Hewlett-Packard (NYSE: HPQ ) has impressed investors so far this year with gains of more than 21%. The technology giant's turnaround is progressing nicely as it was able to post estimate-beating second-quarter results last month. However, a sluggish outlook tempered results. Despite this, HP's shares have continued rising as investors seem to have faith in the company's long-term prospects.
HP is making a number of moves in the cloud space. It is partnering with the likes of SAP (NYSE: SAP ) and Workday (NYSE: WDAY ) to push growth. Let's take a detailed look at where HP is heading and why its turnaround should continue.
Innovation and partnerships to drive growth
HP's turnaround strategy starts with innovation, as it is the most important element for any company to progress. As a result of its focus on innovation, HP has developed various new products that will allow it to deliver cutting-edge service to customers. The company has launched HP Helion, which is a more advanced version of its existing cloud software. Helion allows the integration of public, private, managed cloud, and traditional IT environments in an open and secure platform.
The company says that it has received positive response for this software from customers as it addresses integration challenges. HP is looking remove other integration challenges in the cloud space as well, and it has partnered with Workday for this purpose.
HP is using Workday's cloud-based HR software, covering its 300,000-strong workforce.

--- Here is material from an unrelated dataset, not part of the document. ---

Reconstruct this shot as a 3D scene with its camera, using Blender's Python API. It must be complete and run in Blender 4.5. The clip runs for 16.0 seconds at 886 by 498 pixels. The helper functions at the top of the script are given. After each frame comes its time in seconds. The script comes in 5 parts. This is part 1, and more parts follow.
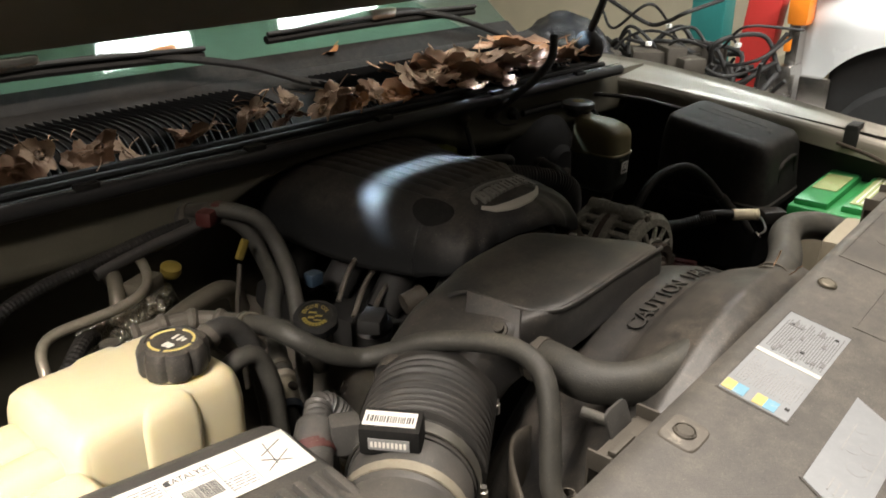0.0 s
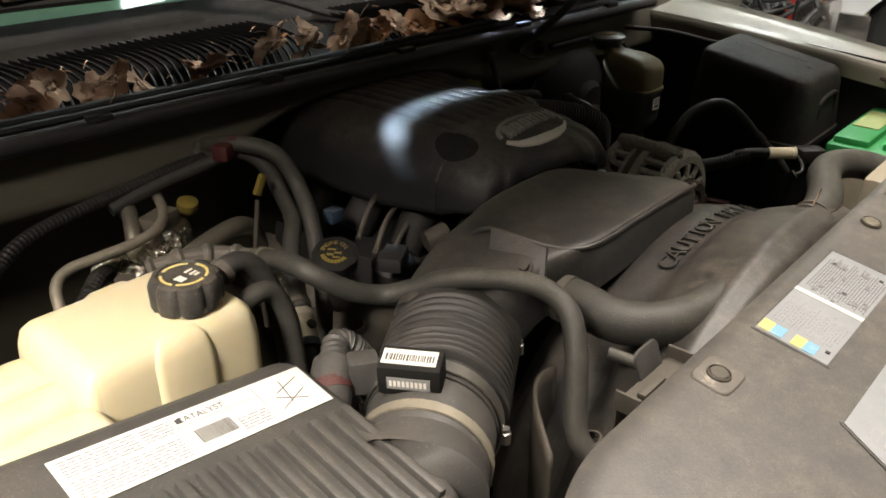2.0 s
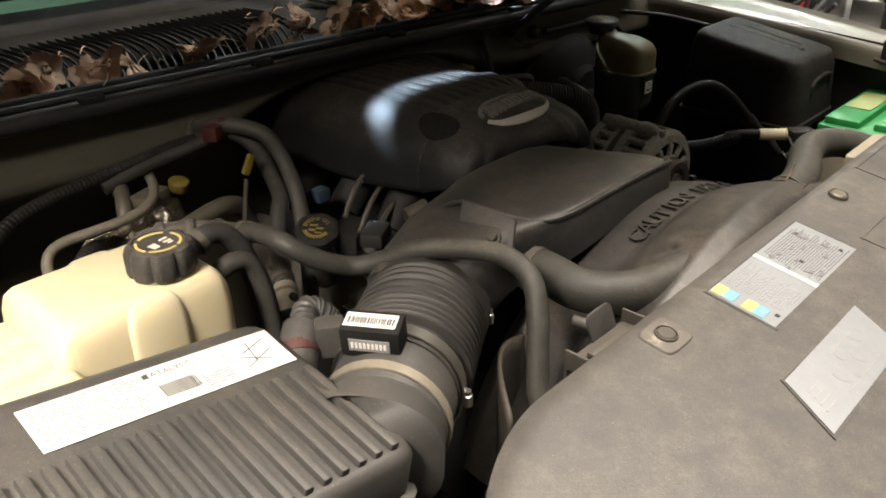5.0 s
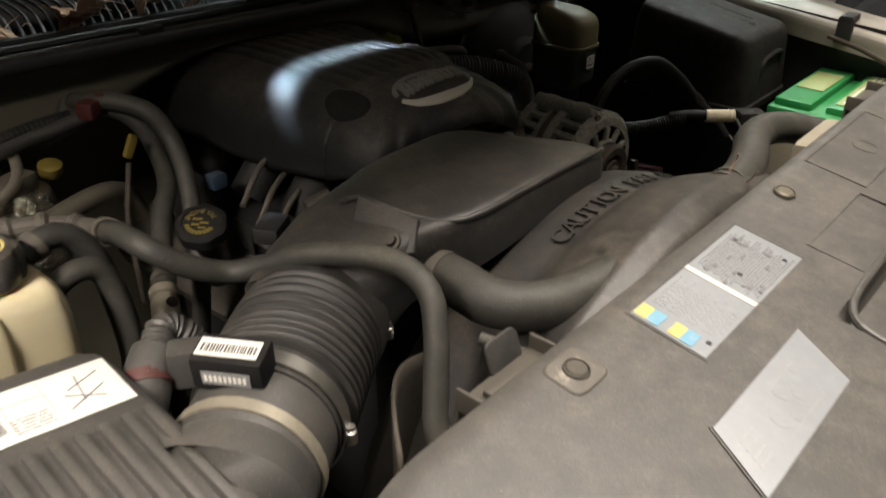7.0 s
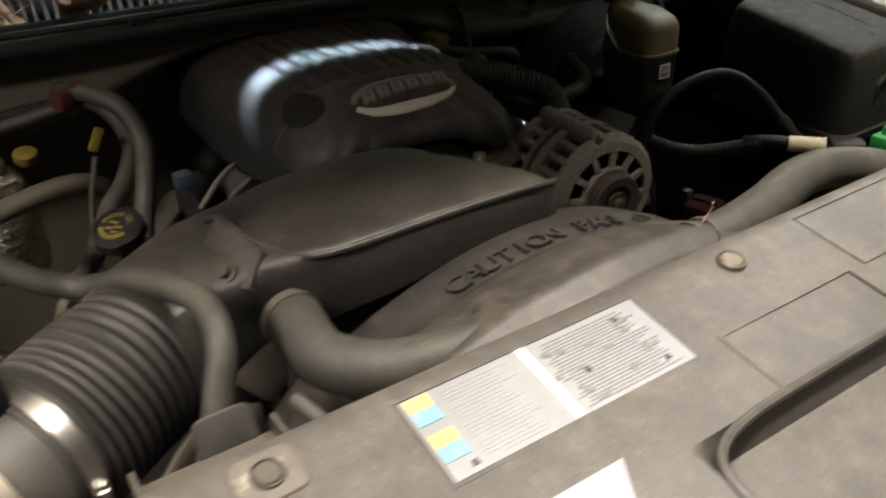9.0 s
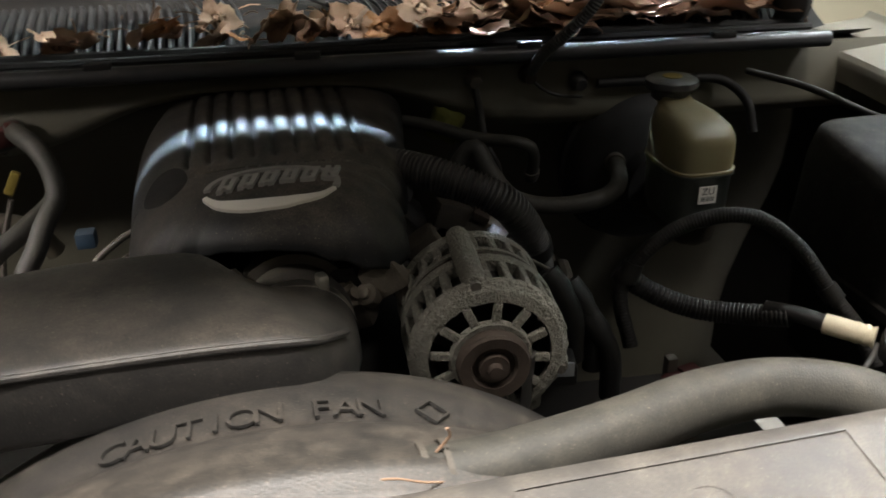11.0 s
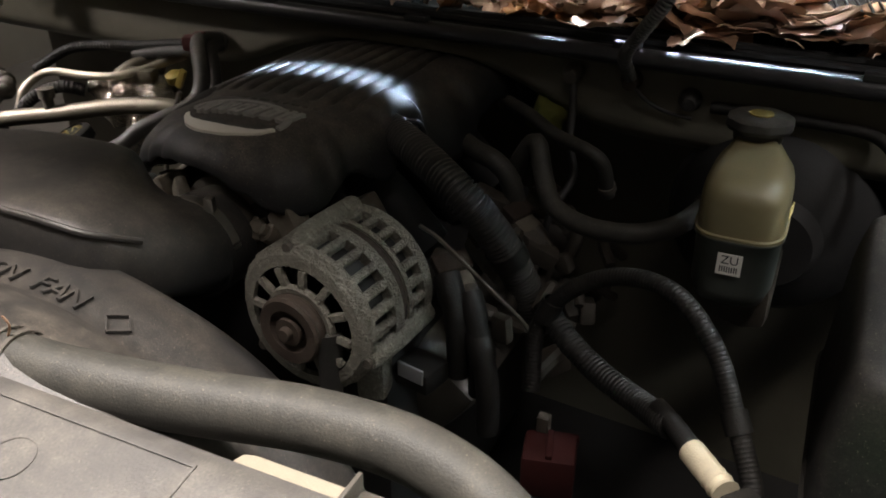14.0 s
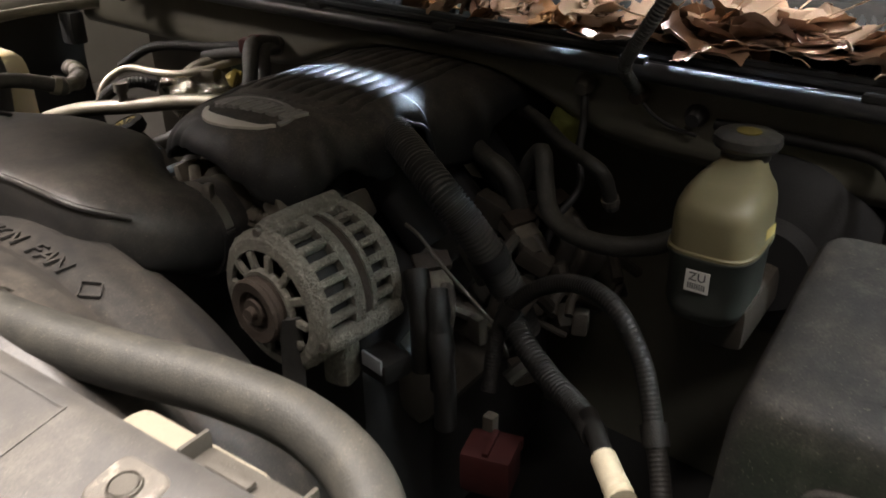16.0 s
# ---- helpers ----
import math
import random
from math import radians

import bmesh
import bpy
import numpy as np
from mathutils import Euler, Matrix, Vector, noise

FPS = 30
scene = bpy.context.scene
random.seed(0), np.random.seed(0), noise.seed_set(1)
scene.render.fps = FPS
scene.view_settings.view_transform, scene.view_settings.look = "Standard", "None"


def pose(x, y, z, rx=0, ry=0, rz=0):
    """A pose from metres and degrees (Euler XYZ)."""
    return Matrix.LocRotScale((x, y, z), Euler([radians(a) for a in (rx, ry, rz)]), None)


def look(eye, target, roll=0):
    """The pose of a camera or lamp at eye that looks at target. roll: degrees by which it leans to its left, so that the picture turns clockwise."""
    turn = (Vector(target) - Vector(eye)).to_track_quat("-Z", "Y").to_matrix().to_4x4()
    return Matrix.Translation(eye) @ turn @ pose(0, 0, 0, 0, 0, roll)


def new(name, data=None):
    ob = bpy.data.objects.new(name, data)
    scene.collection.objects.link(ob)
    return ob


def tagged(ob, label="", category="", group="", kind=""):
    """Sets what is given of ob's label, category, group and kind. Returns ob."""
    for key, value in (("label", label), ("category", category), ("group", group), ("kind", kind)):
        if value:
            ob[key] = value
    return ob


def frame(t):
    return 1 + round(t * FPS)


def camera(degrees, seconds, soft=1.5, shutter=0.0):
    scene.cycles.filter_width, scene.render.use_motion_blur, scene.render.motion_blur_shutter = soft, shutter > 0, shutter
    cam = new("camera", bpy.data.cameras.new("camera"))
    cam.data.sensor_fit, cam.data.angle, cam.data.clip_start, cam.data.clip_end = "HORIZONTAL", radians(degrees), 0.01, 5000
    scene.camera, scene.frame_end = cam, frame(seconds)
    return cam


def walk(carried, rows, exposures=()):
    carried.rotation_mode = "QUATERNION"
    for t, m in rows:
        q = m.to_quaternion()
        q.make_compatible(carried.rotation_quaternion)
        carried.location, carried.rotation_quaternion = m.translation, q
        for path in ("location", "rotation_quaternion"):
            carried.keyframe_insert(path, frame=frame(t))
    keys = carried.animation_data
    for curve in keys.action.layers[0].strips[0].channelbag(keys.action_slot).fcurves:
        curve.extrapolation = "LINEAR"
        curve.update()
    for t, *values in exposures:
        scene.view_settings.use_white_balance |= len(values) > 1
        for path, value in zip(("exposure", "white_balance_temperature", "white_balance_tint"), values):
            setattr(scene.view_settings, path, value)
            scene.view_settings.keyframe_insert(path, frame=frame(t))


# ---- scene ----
cam = camera(56.2, 16.0, soft=1.7, shutter=0.5)
METRES, EYE, TILT, LEAN, TURN = 2.0, 1.485, -23.0, 0.0, -50.0
ROWS = [
    (0.0, 0.0, 0.0, 0.0, 0.0, 0.0, 0.0),
    (0.5, 0.0014, 0.003, -0.0036, 0.94, -1.25, 0.1),
    (1.0, -0.0017, 0.0068, -0.005, 1.51, -2.25, -0.05),
    (1.5, -0.0017, 0.0118, -0.0068, 1.46, -3.17, -0.46),
    (2.0, 0.0004, 0.0178, -0.0052, 1.65, -3.85, -0.32),
    (2.5, -0.0006, 0.0181, -0.0045, 1.4, -4.37, 0.12),
    (3.0, -0.0022, 0.0147, -0.0025, 1.41, -3.8, -0.02),
    (3.5, 0.0016, 0.0111, -0.0045, 1.76, -3.45, -0.15),
    (6.0, 0.0497, 0.0215, -0.0208, 3.76, -5.08, -0.12),
    (6.5, 0.0597, 0.0379, -0.0182, 2.28, -6.52, 0.32),
    (7.0, 0.0554, 0.0661, -0.0038, 0.5, -6.41, -0.66),
    (7.5, 0.0505, 0.0984, 0.0069, -0.07, -6.14, -0.82),
    (8.0, 0.0635, 0.1044, 0.0111, 3.14, -5.81, -0.74),
    (8.5, 0.1316, 0.1092, 0.0096, 12.25, -7.13, -3.29),
    (9.0, 0.1928, 0.1471, 0.0173, 15.64, -7.69, -4.48),
    (9.5, 0.219, 0.1943, 0.041, 16.12, -5.45, -5.6),
    (12.0, 0.4265, 0.4111, 0.1189, 54.35, -14.38, -17.83),
    (12.5, 0.4923, 0.4533, 0.1341, 61.59, -18.31, -20.08),
    (13.0, 0.5001, 0.4879, 0.144, 64.02, -19.8, -21.46),
    (13.5, 0.4819, 0.5143, 0.1563, 69.44, -20.97, -23.81),
    (14.0, 0.4778, 0.5354, 0.1715, 74.29, -21.85, -22.03),
    (14.5, 0.4995, 0.568, 0.1882, 78.66, -23.17, -20.91),
    (15.0, 0.5321, 0.5931, 0.2007, 82.04, -23.84, -21.67),
    (15.5, 0.5352, 0.6009, 0.2016, 85.4, -24.69, -21.93),
    (16.0, 0.5061, 0.6026, 0.1982, 84.67, -24.73, -22.26),
]
walk(cam, [(t, pose(-0.927, 0, EYE, TILT, LEAN, TURN) @ pose(METRES * x, METRES * y, METRES * z, 90 + pitch, roll, yaw)) for t, x, y, z, yaw, pitch, roll in ROWS],
     exposures=[(0.0, 0.1, 6300, 10), (3.5, 0.1, 6450, 10), (5.8, 0.28, 6400, 10), (6.5, 0.06, 6300, 10), (7.2, -0.06, 6300, 10), (8.0, 0.0, 6300, 10), (8.5, 0.32, 6350, 10), (9.0, 0.36, 6450, 10), (9.7, 0.6, 6400, 10), (11.8, 0.95, 5850, 9), (12.5, 1.0, 6000, 14), (13.5, 0.85, 6000, 14), (14.0, 0.80, 6050, 13), (15.0, 1.14, 6100, 13), (15.5, 1.18, 6150, 13), (16.0, 0.92, 6150, 14)])

# ---------------------------------------------------------------- light
world = bpy.data.worlds.new("world")
scene.world = world
world.use_nodes = True
world.node_tree.nodes["Background"].inputs[0].default_value = (1.0, 0.93, 0.82, 1)
world.node_tree.nodes["Background"].inputs[1].default_value = 0.012


def area(name, eye, target, sx, sy, watts, colour, spread=180.0):
    lamp = bpy.data.lights.new(name, "AREA")
    lamp.shape, lamp.size, lamp.size_y, lamp.energy, lamp.color = "RECTANGLE", sx, sy, watts, colour
    lamp.spread = radians(spread)
    ob = new(name, lamp)
    ob.matrix_world = look(eye, target)
    return ob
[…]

It is now trying to monetize Workday's service by helping other corporations integrate the cloud-based HR platform into their existing information technology structure. HP spent 15 months integrating Workday into its own platform, gaining valuable insights during the implementation phase. It had to amalgamate data from 400 different applications across different functions such as payroll and finance.

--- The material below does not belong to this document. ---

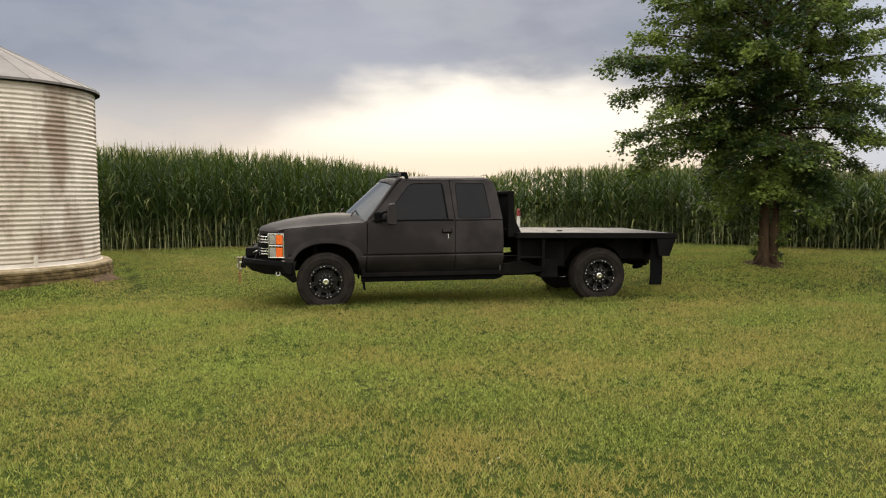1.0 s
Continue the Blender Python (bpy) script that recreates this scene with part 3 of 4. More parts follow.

HP is now looking to use this expertise by going with Workday to other companies. It believes that since Workday's platform is cloud-based, it should see strong demand as it allows for extensive prototyping, something that non-cloud platforms do not allow.
To augment its server business, HP has also entered into a joint venture with Foxconn. This partnership will lead to the creation of a new line of cloud-optimized servers to specifically target service providers.
The SAP partnership
For big data management, the company has launched the HP Shark system for SAP's HANA platform. This new converged system is designed to deliver higher levels of performance and availability for in-memory computing at up to twice the speed of other solutions. The solution is finding solid adoption as HP reported sequential growth in its HANA offerings during the second quarter.
The partnership with SAP can be a fruitful one for HP in the long run as the HANA platform is growing at a robust pace. SAP has over 900 value-added resellers and original equipment manufacturer partners that are working with its cloud software.
More than 1,200 independent software vendors are building applications on HANA. SAP expects that its addressable market will grow to $230 billion by 2015, and then to $350 billion by 2020. HP should also benefit from the growth in SAP's cloud platform going forward by virtue of their partnership.
Some more positives
HP is also making strides in networking virtualization. It recently introduced OpenNFV, which is a comprehensive network function virtualization program. According to management, this new program will provide a big boost to telecom operators and enable them to launch new services faster with less expense and lower risk. Thus, OpenNFV will provide HP with an opportunity to tap the telecommunications industry.
Moreover, HP expects its enterprise business to get back on track. Enterprise services revenue was down 7% in the previous quarter as compared to last year. However, management expects this to improve in the second half.
The bottom line
Management's focus on driving innovation, simplifying the organizational structure to improve decision making, and reducing costs should help the company do well. Moreover, HP's focus on the cloud should unlock new revenue opportunities for the company going forward. HP is making the right moves to sustain its turnaround, and looks like a good pick at a trailing P/E ratio of just 12.
Editor's Note: The initial article incorrectly references HP's new software program as Helium instead of Helion. This version has been corrected.